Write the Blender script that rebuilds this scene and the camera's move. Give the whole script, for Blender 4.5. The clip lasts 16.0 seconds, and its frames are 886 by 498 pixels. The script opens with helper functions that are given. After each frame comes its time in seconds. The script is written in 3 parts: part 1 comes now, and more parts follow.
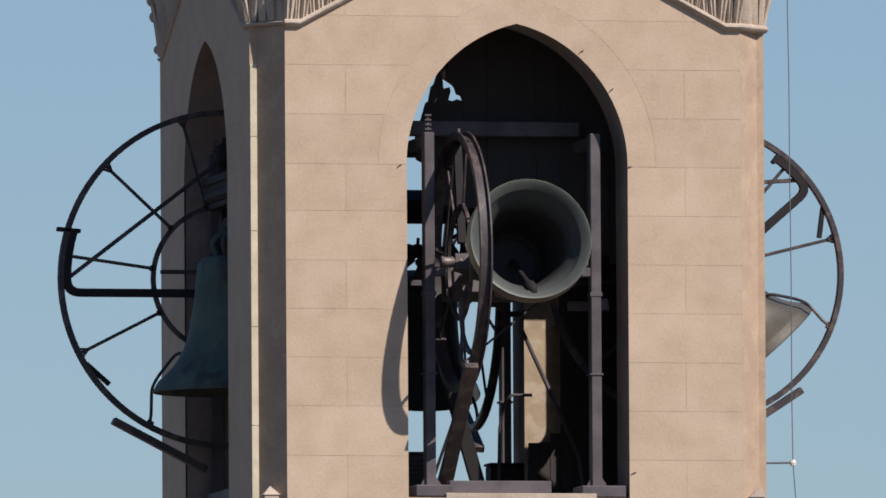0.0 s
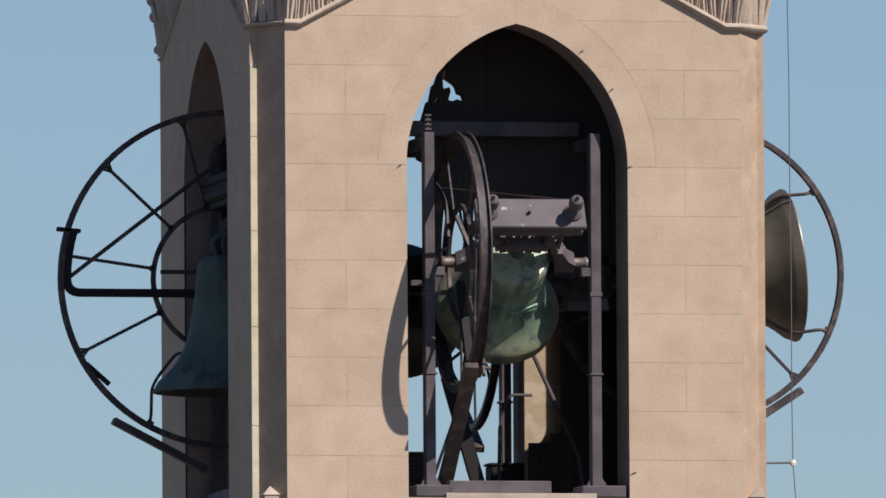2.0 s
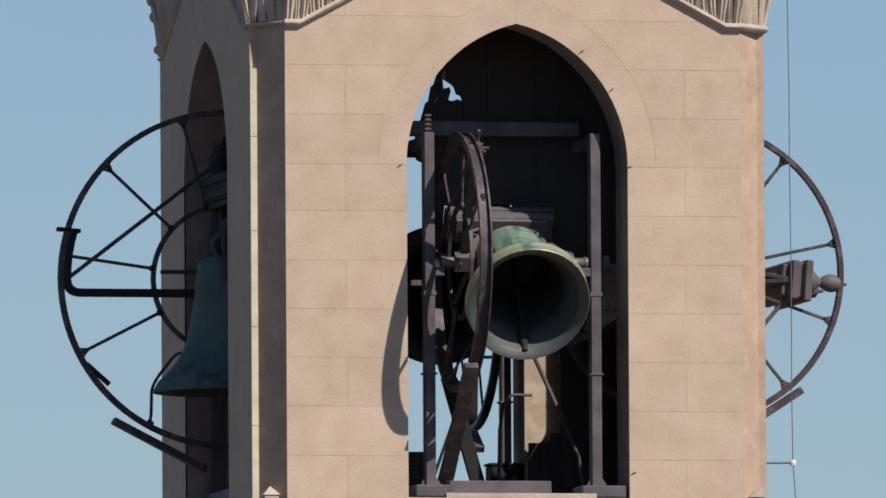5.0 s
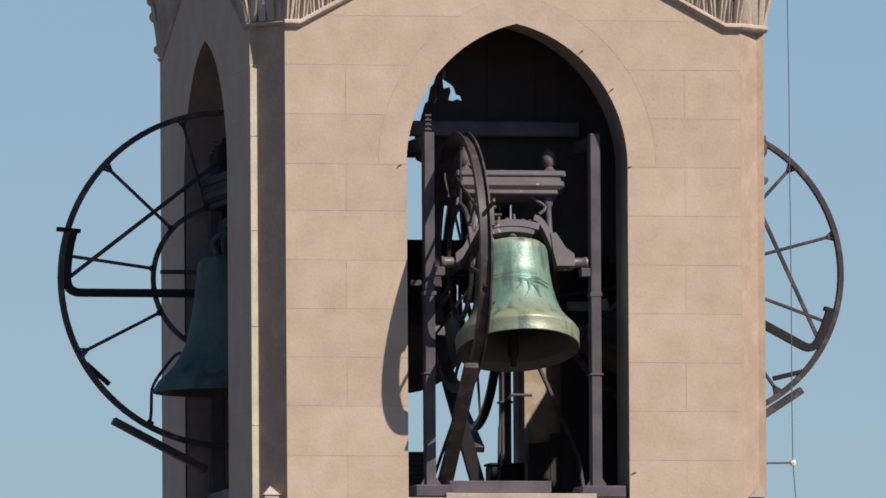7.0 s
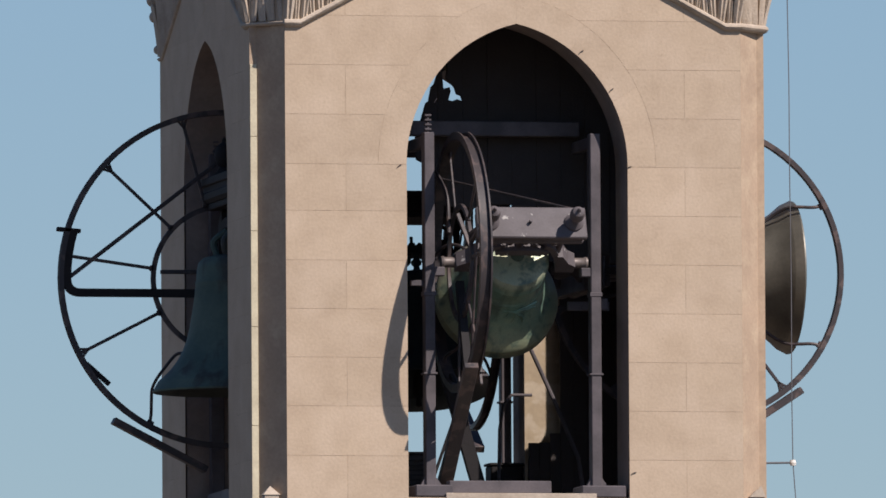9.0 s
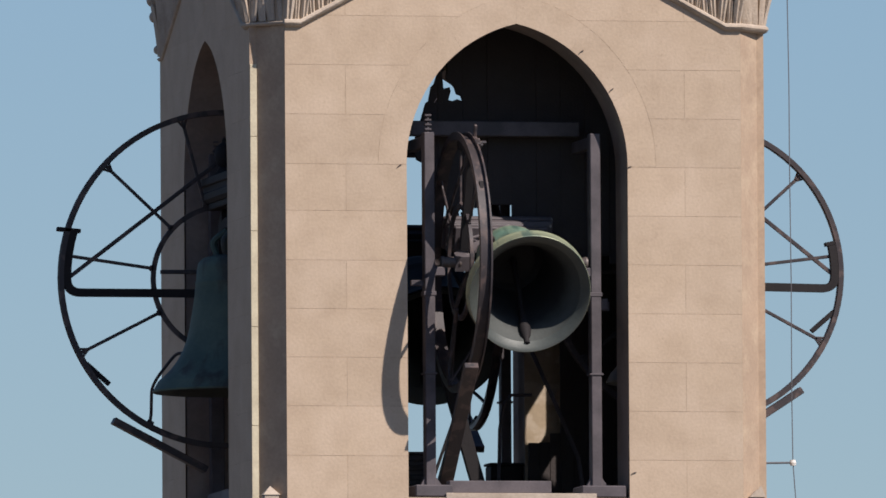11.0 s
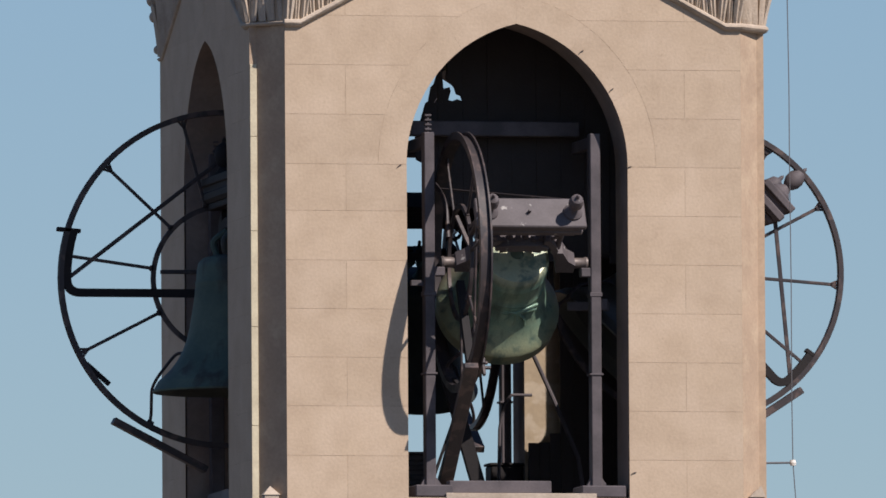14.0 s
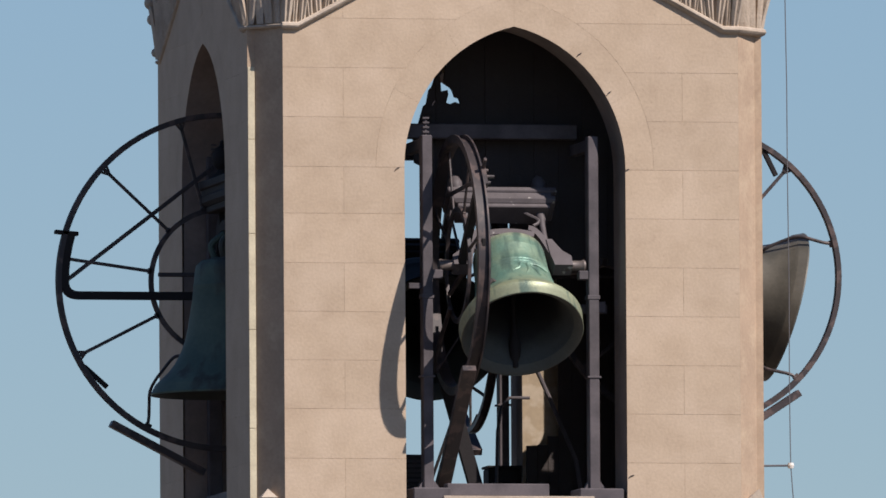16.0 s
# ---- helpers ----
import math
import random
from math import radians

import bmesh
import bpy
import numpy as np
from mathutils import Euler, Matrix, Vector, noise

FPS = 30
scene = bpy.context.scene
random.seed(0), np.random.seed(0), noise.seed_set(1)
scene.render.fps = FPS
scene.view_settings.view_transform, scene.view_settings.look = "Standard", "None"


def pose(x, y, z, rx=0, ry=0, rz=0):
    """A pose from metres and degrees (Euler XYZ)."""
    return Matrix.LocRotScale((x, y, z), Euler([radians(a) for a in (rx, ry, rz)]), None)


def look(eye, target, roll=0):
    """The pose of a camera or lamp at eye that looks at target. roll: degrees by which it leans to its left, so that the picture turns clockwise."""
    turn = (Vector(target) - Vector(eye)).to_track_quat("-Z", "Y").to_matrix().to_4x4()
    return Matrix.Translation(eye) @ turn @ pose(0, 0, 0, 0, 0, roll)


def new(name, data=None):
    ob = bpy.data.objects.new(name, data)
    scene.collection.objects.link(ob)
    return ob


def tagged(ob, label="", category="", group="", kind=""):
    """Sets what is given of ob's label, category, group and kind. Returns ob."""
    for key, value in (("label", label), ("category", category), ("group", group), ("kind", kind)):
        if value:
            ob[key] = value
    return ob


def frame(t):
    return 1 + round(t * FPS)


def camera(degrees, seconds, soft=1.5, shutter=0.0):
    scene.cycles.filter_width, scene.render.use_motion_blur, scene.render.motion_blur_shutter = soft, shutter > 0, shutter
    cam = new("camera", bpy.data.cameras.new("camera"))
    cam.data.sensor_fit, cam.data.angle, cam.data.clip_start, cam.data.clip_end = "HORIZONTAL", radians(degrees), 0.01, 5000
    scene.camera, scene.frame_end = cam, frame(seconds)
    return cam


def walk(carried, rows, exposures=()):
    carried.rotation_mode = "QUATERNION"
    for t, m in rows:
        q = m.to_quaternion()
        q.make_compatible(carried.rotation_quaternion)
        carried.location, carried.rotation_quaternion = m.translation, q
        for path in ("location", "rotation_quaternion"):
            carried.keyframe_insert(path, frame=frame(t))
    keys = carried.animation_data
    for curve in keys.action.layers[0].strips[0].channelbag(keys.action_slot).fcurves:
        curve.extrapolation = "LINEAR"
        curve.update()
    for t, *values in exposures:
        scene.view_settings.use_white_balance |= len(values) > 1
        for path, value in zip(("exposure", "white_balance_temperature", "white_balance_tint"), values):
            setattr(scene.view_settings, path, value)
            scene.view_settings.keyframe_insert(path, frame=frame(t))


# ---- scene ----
# Metres. x runs along the sunny front of the tower, y into it, z up.
W = 3.30          # width of each flat wall panel
A = 0.214         # chamfer at each corner
T = 0.40          # wall thickness
C = 1.675         # middle of the openings along a panel
HALF = 0.800      # half width of an opening
SILL, SPRING, RHO = 11.29, 13.60, 1.03
TOP = 15.55
PIVOT = 12.92

cam = camera(2.395, 16.0, 1.6)
TARGET = Vector((1.134, 0, 13.0))


def aim(dx=0.0, dz=0.0):
    eye = TARGET - 150 * Vector((math.sin(radians(11.8)) * math.cos(radians(3.8)),
                                 math.cos(radians(11.8)) * math.cos(radians(3.8)), math.sin(radians(3.8))))
    return look(eye, TARGET + Vector((dx, 0, dz)), -0.36)


walk(cam, [(0.0, aim()), (15.6, aim()), (15.7, aim(0.003, 0.004)), (15.8, aim(0.013, 0.017)), (16.0, aim(0.016, 0.020))], exposures=[(0.0, 0.18, 6450, 15), (16.0, 0.18, 6450, 15)])

# ---- light ----
SUN_AZ, SUN_EL = 38.4, 45.0      # to the right of the front's normal, above the horizon
to_sun = Vector((math.sin(radians(SUN_AZ)) * math.cos(radians(SUN_EL)),
                 -math.cos(radians(SUN_AZ)) * math.cos(radians(SUN_EL)), math.sin(radians(SUN_EL))))
world = bpy.data.worlds.new("sky")
scene.world = world
world.use_nodes = True
wn = world.node_tree
sky = wn.nodes.new("ShaderNodeTexSky")
sky.sky_type = 'NISHITA'
sky.sun_disc = False
sky.sun_elevation = radians(SUN_EL)
sky.sun_rotation = math.atan2(to_sun.x, to_sun.y)
sky.air_density, sky.dust_density, sky.ozone_density = 1.0, 0.15, 7.5
wn.nodes["Background"].inputs["Strength"].default_value = 0.0715
wn.links.new(sky.outputs[0], wn.nodes["Background"].inputs["Color"])
sun = new("sun", bpy.data.lights.new("sun", 'SUN'))
sun.data.energy, sun.data.angle, sun.data.color = 4.8, radians(0.5), (1.0, 0.92, 0.84)
sun.matrix_basis = look(to_sun * 50, (0, 0, 0))


# ---- materials ----
def material(name, base, rough=0.8, metal=0.0, tint=None, scale=3.0, amount=0.5, grain=60.0, bump=0.15, third=None, third_scale=0.9, spread=0.0, streak=0.0, grain_amount=0.17, band=None, gloss=0.5, third_at=(0.51, 0.60), specks=None, lee=None):
    """Two colours mixed by a wide noise, a third by stains, fine grain in brightness and bump."""
    m = bpy.data.materials.new(name)
    m.use_nodes = True
    n, ln = m.node_tree.nodes, m.node_tree.links
    b = n["Principled BSDF"]
    b.inputs["Specular IOR Level"].default_value = gloss
    b.inputs["Roughness"].default_value, b.inputs["Metallic"].default_value = rough, metal
    co = n.new("ShaderNodeTexCoord")
    src = co.outputs["Object"]

    def noise_at(s, detail=6.0, stretch=None):
        t = n.new("ShaderNodeTexNoise")
        t.inputs["Scale"].default_value, t.inputs["Detail"].default_value = s, detail
        if stretch:
            mp = n.new("ShaderNodeMapping")
            mp.inputs["Scale"].default_value = stretch
            ln.new(src, mp.inputs["Vector"])
            ln.new(mp.outputs[0], t.inputs["Vector"])
        else:
            ln.new(src, t.inputs["Vector"])
        return t.outputs["Fac"]

    def ramp(x, lo, hi):
        r = n.new("ShaderNodeMapRange")
        r.inputs["From Min"].default_value, r.inputs["From Max"].default_value = lo, hi
        ln.new(x, r.inputs["Value"])
        return r.outputs[0]

    def mix(fac, a, c, blend='MIX'):
        x = n.new("ShaderNodeMix")
        x.data_type, x.blend_type = 'RGBA', blend
        if isinstance(fac, float):
            x.inputs[0].default_value = fac
        else:
            ln.new(fac, x.inputs[0])
        for i, v in ((6, a), (7, c)):
            if isinstance(v, tuple):
                x.inputs[i].default_value = (*v, 1)
            else:
                ln.new(v, x.inputs[i])
        return x.outputs[2]

    def times(x, k):
        q = n.new("ShaderNodeMath")
        q.operation = 'MULTIPLY'
        ln.new(x, q.inputs[0])
        q.inputs[1].default_value = k
        return q.outputs[0]

    tint = tint or tuple(v * 0.75 for v in base)
    col = mix(times(ramp(noise_at(scale), 0.35, 0.65), amount), base, tint)
    if band:
        sep = n.new("ShaderNodeSeparateXYZ")
        ln.new(src, sep.inputs[0])
        wob = n.new("ShaderNodeMath")
        wob.operation = 'MULTIPLY_ADD'
        ln.new(noise_at(5.0), wob.inputs[0])
        wob.inputs[1].default_value = 0.16
        ln.new(sep.outputs["Z"], wob.inputs[2])
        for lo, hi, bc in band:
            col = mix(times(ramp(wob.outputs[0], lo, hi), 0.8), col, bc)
    if third:
        st = (1, 1, 0.33) if streak else None
        col = mix(times(ramp(noise_at(third_scale, 10.0, st), *third_at), 0.8), col, third)
    if specks:
        col = mix(times(ramp(noise_at(8.5, 5.0), 0.66, 0.76), 0.30), col, specks)
        col = mix(times(ramp(noise_at(34.0, 2.0), 0.66, 0.74), 0.35), col, specks)
    if lee:
        far = n.new("ShaderNodeSeparateXYZ")
        ln.new(src, far.inputs[0])
        col = mix(times(ramp(far.outputs["Y"], 0.02, 0.22), 0.85), col, lee)
    fine = noise_at(grain, 3.0)
    gr = n.new("ShaderNodeMapRange")
    gr.inputs["To Min"].default_value, gr.inputs["To Max"].default_value = 1 - grain_amount, 1 + grain_amount
    ln.new(fine, gr.inputs["Value"])
    col = mix(1.0, col, gr.outputs[0], 'MULTIPLY')
    if spread:
        info = n.new("ShaderNodeObjectInfo")
        pr = n.new("ShaderNodeMapRange")
        pr.inputs["To Min"].default_value, pr.inputs["To Max"].default_value = 1 - spread, 1 + spread
        ln.new(info.outputs["Random"], pr.inputs["Value"])
        col = mix(1.0, col, pr.outputs[0], 'MULTIPLY')
    ln.new(col, b.inputs["Base Color"])
    bp = n.new("ShaderNodeBump")
    bp.inputs["Strength"].default_value, bp.inputs["Distance"].default_value = bump, 0.01
    ln.new(fine, bp.inputs["Height"])
    ln.new(bp.outputs[0], b.inputs["Normal"])
    return m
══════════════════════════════
EXERCISE GOAL: Pick out all lines containing the string "pose".

EXERCISE ANSWER:
def pose(x, y, z, rx=0, ry=0, rz=0):
    """A pose from metres and degrees (Euler XYZ)."""
    """The pose of a camera or lamp at eye that looks at target. roll: degrees by which it leans to its left, so that the picture turns clockwise."""
    return Matrix.Translation(eye) @ turn @ pose(0, 0, 0, 0, 0, roll)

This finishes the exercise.